The OR is 3.68 / 1 = 3.68. Among students from routine, semi-routine and long-term unemployed homes those from single parent families are over 3.5 times more likely to be entitled to a FSM than those from dual parent families.

c) What is the OR for the increase in the odds of eligibility for FSM for single parent vs. dual parent families from high SEC homes?

This OR is 0.31 / 0.05 = 6.2. Among pupils from managerial and professional homes those from single parent families are 6.2 times more likely to be entitled to a free school meal than those from dual parent families.

d) What is the ratio of these two ORs?

The OR for the increase in the odds of being entitled to a free school meal for single parent families from managerial homes vs. the increase for single parent families from routine homes is 6.2 / 3.68 = 1.68. So the proportionate increase in the odds of being eligible for a FSM is greater among high SEC families.

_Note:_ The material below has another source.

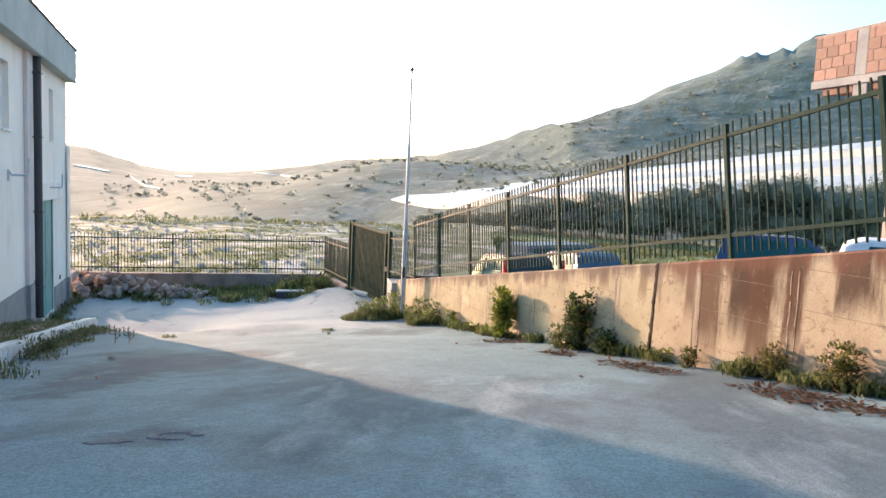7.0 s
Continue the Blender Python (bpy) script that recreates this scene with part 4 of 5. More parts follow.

We do not have to calculate this because this is what the exponent of the SEC*Single parent interaction tells us: Exp(.52) = 1.68 (note that the figure is slightly different from the logit of .56 shown in the table due to rounding). In short the OR for an interaction between two categorical variables is the ratio of two ORs! If the two ORs are identical then the ratio of the two ORs should equal 1.0. To the extent that the two component ORs are not the same then the interaction OR will depart from 1.0.

So to conclude, while the absolute level of entitlement to a free school meal is higher among single parent families from routine homes than among single parent families from managerial homes (as we see in the graph) the increase in the odds of being entitled to a FSM associated with single parent status is proportionately greater among managerial & professional homes than among routine, semi-routine and LT unemployed homes.